● DIRECTIONS
Please give back word for word the lines below, from the first one through the one with "crack(ring[k // 2:]".

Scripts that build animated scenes
──────────

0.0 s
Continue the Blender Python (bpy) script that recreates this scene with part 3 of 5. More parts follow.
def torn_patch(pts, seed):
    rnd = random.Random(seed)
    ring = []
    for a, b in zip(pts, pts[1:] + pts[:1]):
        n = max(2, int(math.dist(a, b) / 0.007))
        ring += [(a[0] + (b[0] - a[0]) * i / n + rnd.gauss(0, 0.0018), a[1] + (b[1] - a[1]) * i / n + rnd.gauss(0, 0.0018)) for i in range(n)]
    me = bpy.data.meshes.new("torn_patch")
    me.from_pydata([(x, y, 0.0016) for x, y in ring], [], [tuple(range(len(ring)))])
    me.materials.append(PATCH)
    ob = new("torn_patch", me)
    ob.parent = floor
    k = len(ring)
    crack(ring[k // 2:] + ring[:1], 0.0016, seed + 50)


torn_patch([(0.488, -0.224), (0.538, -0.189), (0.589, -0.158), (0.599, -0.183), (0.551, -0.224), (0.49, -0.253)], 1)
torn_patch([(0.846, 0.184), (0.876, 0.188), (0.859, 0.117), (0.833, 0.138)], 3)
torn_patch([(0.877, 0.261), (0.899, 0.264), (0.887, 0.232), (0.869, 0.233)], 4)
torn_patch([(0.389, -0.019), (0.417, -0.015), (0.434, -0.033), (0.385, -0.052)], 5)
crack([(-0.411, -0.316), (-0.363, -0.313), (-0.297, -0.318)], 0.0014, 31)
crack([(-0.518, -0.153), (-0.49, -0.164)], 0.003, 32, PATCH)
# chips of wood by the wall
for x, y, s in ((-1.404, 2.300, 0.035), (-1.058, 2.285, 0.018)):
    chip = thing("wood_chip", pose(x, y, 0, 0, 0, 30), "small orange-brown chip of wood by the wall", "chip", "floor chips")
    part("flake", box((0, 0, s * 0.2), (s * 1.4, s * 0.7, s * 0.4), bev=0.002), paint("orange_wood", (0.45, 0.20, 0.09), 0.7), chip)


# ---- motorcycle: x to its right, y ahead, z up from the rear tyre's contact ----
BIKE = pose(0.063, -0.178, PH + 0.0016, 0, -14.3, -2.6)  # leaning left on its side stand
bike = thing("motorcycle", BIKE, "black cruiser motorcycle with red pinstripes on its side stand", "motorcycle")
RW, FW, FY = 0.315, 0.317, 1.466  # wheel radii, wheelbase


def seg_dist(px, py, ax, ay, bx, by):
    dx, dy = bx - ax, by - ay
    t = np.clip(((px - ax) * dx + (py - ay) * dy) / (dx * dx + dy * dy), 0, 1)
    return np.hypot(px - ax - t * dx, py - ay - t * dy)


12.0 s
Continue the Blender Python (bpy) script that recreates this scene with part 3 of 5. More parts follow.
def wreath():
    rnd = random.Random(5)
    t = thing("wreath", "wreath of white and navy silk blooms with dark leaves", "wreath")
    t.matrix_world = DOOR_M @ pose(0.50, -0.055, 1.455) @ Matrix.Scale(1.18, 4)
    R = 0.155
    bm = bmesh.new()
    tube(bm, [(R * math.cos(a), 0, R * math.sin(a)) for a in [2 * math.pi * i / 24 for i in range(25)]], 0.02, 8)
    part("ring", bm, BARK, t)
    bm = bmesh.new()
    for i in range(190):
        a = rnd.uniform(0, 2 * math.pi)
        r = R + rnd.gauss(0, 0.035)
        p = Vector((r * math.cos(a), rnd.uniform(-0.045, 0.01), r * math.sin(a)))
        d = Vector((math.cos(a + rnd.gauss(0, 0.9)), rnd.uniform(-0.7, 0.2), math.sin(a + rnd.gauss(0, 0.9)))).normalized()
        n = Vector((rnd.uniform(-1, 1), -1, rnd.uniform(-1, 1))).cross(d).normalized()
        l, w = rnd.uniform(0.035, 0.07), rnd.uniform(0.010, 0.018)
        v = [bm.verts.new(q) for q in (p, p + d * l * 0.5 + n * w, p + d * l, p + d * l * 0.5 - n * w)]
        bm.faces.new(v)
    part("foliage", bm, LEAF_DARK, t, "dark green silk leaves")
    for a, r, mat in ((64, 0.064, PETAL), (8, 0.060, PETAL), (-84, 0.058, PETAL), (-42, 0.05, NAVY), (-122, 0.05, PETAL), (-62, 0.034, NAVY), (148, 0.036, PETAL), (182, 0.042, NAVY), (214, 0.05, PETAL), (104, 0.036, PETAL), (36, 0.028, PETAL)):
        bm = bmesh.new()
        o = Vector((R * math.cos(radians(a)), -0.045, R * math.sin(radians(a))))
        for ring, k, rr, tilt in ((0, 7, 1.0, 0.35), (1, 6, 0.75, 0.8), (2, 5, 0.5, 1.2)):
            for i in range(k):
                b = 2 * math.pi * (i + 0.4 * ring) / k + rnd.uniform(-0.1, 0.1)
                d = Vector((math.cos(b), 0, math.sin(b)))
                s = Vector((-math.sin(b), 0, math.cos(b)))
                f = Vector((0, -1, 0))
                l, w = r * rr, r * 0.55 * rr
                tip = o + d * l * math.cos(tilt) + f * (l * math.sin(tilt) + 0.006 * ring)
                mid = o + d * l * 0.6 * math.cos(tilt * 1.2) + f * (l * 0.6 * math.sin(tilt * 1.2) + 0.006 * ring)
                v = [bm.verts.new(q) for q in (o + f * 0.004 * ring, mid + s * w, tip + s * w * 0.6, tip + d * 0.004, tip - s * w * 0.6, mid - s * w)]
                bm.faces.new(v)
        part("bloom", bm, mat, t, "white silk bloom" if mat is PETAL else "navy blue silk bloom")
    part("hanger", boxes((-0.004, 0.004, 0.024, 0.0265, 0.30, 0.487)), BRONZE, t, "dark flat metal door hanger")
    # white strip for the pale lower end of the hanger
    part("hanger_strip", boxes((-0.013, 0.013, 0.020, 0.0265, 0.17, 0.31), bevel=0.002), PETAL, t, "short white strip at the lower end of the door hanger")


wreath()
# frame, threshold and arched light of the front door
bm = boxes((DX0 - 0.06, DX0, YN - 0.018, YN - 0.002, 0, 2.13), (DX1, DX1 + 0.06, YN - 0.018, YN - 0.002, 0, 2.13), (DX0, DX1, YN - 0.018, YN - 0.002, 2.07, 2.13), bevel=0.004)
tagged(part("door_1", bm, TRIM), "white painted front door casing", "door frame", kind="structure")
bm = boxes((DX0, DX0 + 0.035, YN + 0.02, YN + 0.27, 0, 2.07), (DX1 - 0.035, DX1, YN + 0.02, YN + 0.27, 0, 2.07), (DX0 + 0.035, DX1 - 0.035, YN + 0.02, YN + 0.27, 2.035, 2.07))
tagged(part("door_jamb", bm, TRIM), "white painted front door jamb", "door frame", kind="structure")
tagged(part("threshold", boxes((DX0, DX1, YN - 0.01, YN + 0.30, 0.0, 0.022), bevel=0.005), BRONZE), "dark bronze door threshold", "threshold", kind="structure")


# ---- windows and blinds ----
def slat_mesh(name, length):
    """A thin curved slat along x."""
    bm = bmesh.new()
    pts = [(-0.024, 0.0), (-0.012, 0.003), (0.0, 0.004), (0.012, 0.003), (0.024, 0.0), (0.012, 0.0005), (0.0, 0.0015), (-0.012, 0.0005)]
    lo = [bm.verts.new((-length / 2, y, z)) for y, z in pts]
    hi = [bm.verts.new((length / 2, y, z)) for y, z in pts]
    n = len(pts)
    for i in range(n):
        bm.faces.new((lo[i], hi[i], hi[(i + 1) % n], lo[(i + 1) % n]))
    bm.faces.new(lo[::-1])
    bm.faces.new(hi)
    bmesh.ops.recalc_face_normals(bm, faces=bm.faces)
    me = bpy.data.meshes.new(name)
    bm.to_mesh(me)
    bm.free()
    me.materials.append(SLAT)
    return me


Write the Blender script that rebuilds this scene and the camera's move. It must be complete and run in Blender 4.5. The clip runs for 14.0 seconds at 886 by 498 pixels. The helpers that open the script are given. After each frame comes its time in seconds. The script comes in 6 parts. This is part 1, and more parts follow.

──────────

● OUTPUT OF THE EXERCISE
0.0 s
Continue the Blender Python (bpy) script that recreates this scene with part 3 of 5. More parts follow.
def torn_patch(pts, seed):
    rnd = random.Random(seed)
    ring = []
    for a, b in zip(pts, pts[1:] + pts[:1]):
        n = max(2, int(math.dist(a, b) / 0.007))
        ring += [(a[0] + (b[0] - a[0]) * i / n + rnd.gauss(0, 0.0018), a[1] + (b[1] - a[1]) * i / n + rnd.gauss(0, 0.0018)) for i in range(n)]
    me = bpy.data.meshes.new("torn_patch")
    me.from_pydata([(x, y, 0.0016) for x, y in ring], [], [tuple(range(len(ring)))])
    me.materials.append(PATCH)
    ob = new("torn_patch", me)
    ob.parent = floor
    k = len(ring)
    crack(ring[k // 2:] + ring[:1], 0.0016, seed + 50)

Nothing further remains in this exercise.